Israeli and Palestinian peace negotiators prepared to launch their unofficial initiative to end one of the world's most intractable conflicts in the presence of former US president Jimmy Carter and other winners of the Nobel peace prize.
But the tightly guarded guest list, strong opposition from Prime Minister Ariel Sharon and last-minute dissension Sunday within Palestinian ranks underscored the problems facing the plan that resulted from two years of secret negotiations.
PHOTO: AFP
"For the first time in more than a hundred years of conflict a detailed and comprehensive solution was agreed upon which settles the most critical issues of this conflict," the negotiators said in a statement.
The unofficial treaty proposes borders between Israel and a future Palestinian state close to Israel's borders before the 1967 Mideast war, giving the Palestinians almost all of the West Bank and Gaza Strip and part of Jerusalem.

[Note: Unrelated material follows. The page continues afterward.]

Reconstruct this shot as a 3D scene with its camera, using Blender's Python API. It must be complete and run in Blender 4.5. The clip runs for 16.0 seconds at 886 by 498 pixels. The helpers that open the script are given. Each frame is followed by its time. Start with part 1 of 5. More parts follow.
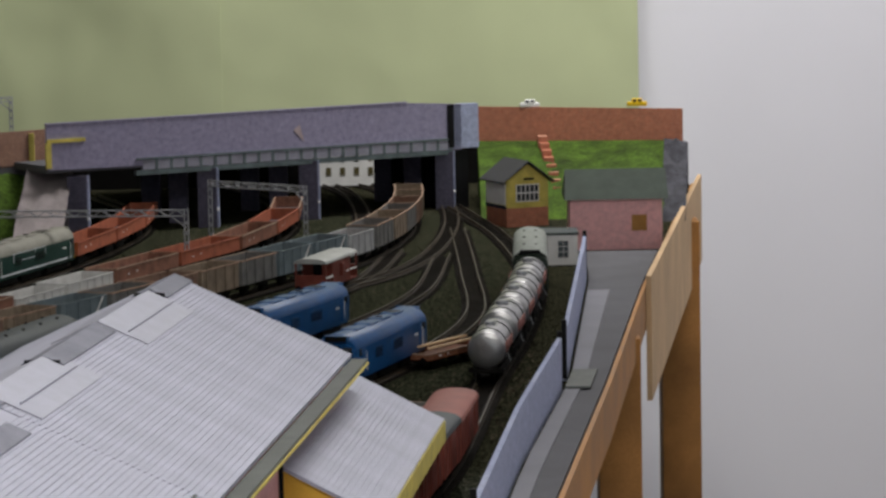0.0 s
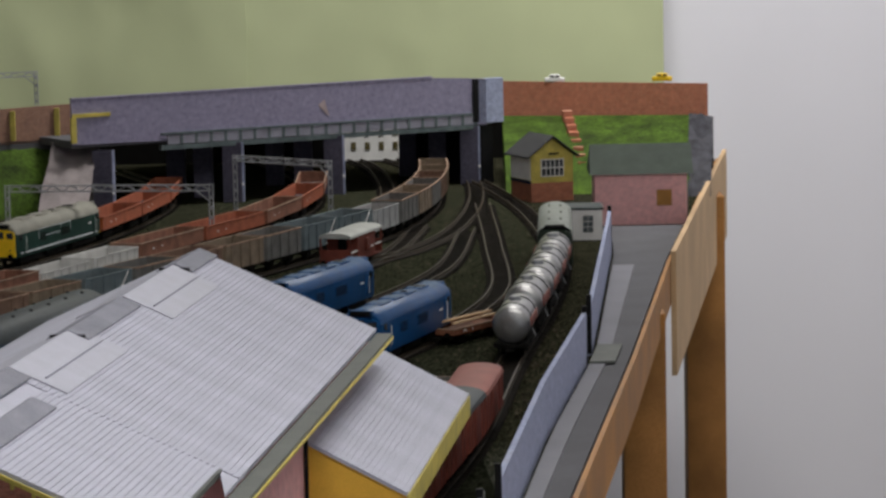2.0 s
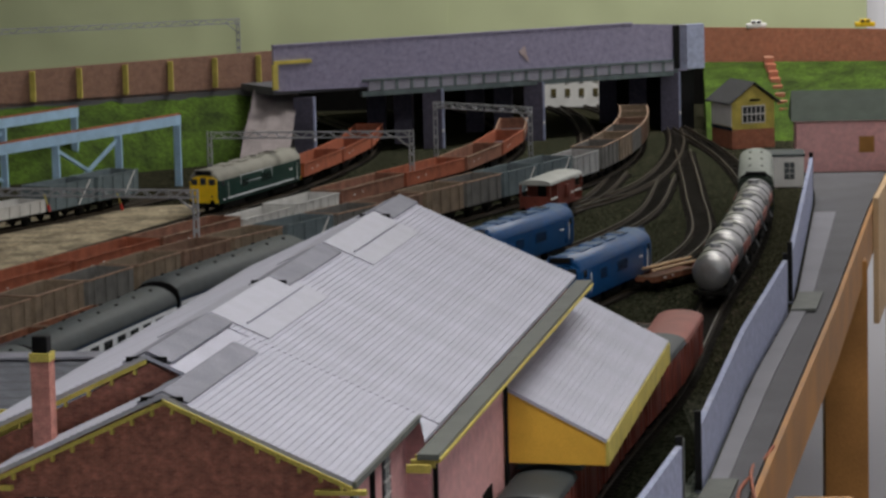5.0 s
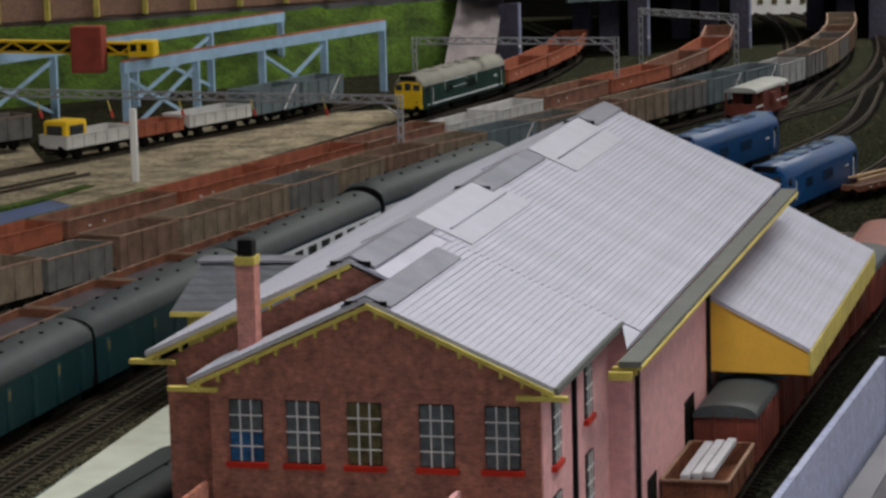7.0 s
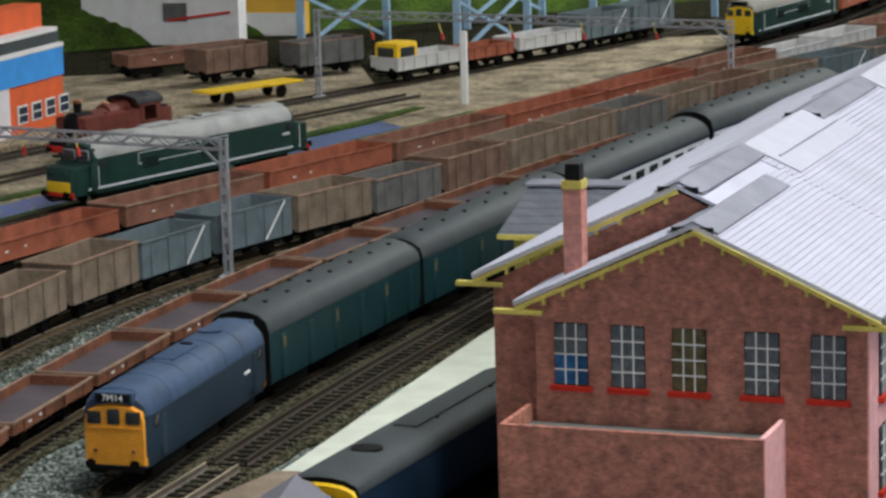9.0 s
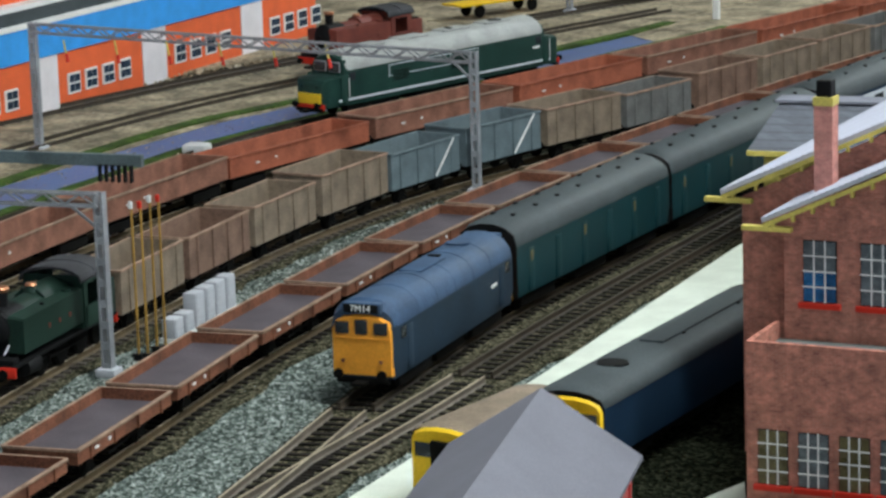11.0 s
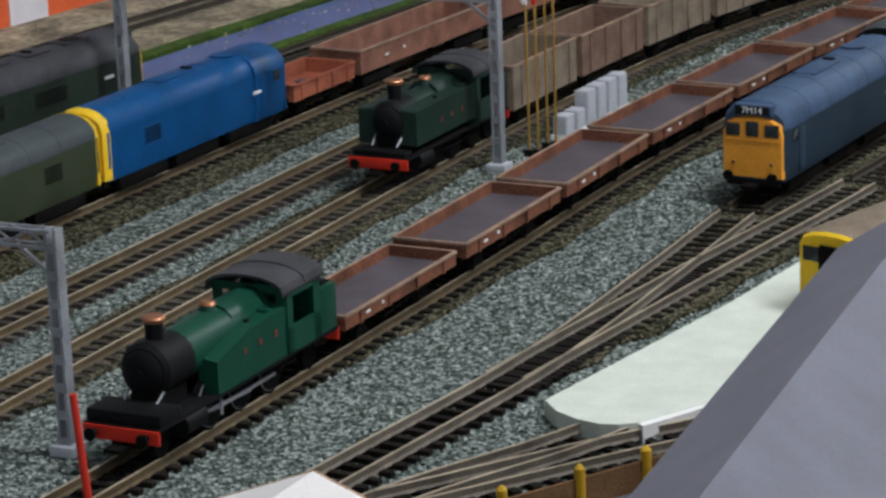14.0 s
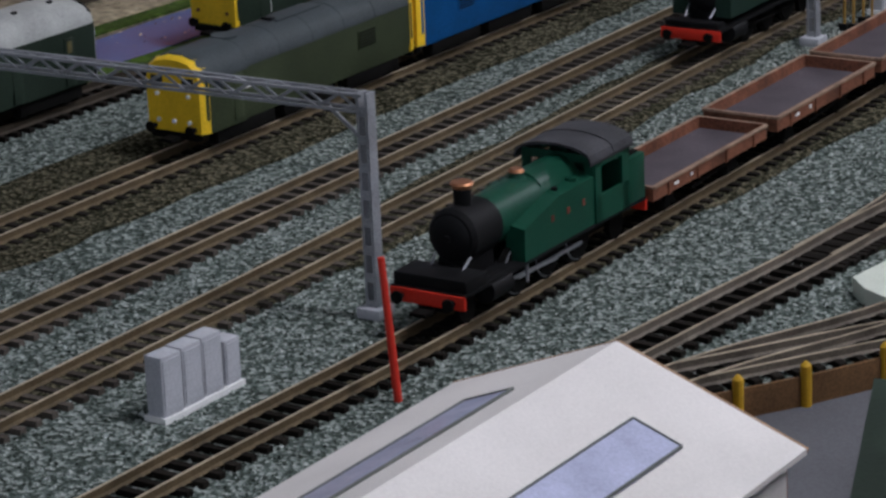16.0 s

It calls for the removal of most Israeli settlements there and largely sidesteps the so-called "right of return" for Palestinians who fled or were driven out during the 1948-49 war that followed Israel's creation and their descendants. It also divides sovereignty in Jerusalem.
The negotiators claim their work is in line with the US "road map" for peace and other plans. The US-backed "road map" spells out a formula for negotiations but leaves the trickiest issues open.
The Geneva plan has been welcomed by US Secretary of State Colin Powell, UN Secretary-General Kofi Annan and European leaders.
Contacts began two years ago in an academic discussion at the University of Geneva between former Israeli Justice Minister Yossi Beilin and Professor Alexis Keller. They enlisted then-Palestinian Information Minister Yasser Abed Rabbo and began talks, with financial support provided by the Swiss government.
Both Beilin and Abed Rabbo had participated in earlier peace talks, when moderate Ehud Barak was Israel's prime minister. The talks broke down amid violence in early 2001, and Barak was soundly defeated by Sharon in a special election.
Sharon has charged that the plan is subversive, insisting that only governments may conduct such negotiations. The hard-line government opposes the far-reaching Israeli concessions that are key parts of the Geneva Accord.
The Israeli Foreign Ministry protested Switzerland's backing of the plan, but the Swiss government maintains it only "facilitated" the discussions and had nothing to do with the content.
The agreement was first presented Oct. 12 in Amman, Jordan. Since then the negotiators have distributed copies of the 50-page accord by mail to every Israeli home and published it in Palestinian newspapers in hopes of winning popular support.
Organizers kept tight wraps on details of the two-hour ceremony, that was to take place yesterday afternoon in Geneva, including the guest list.
But Carter, who has endorsed the accord, plans to attend, according to the Carter Center in Atlanta.
The accord "paves the way to the region's best, and perhaps last, chance for peace," said Carter in an op-ed piece published Nov. 3 in USA Today.
Officials in Geneva also said former South African president Nelson Mandela is expected to deliver a speech by video. Others in attendance would be Nobel laureates Lech Walesa of Poland and John Hume of Northern Ireland as well as Simone Veil, an ex-president of the European Parliament and a Holocaust survivor.
Senior Palestinian officials wavered Sunday before agreeing at the last minute to attend the ceremony, heightening Israeli fears about the Palestinians' ability to commit to even a nonbinding peace agreement.
"Any Palestinian distancing from the agreement cancels its very basis, because what it is selling is a Palestinian partner," said Channel Two TV diplomatic reporter Rina Mazliah. "What almost happened today strengthens the Israeli opponents of the accord."
Two Palestinian Cabinet ministers and two influential legislators who helped negotiate the plan refused to go when they were threatened by militants. They changed their minds after they said Palestinian leader Yasser Arafat backed their participation, overriding criticism from Fatah hard-liners. Publicly, Arafat has given the accord only vague support.
The Al Aqsa Martyrs' Brigades linked to Fatah called them "collaborators," a loaded term that often marks Palestinians for death. Masked gunmen also shot at the home of Abed Rabbo, who already was in Geneva.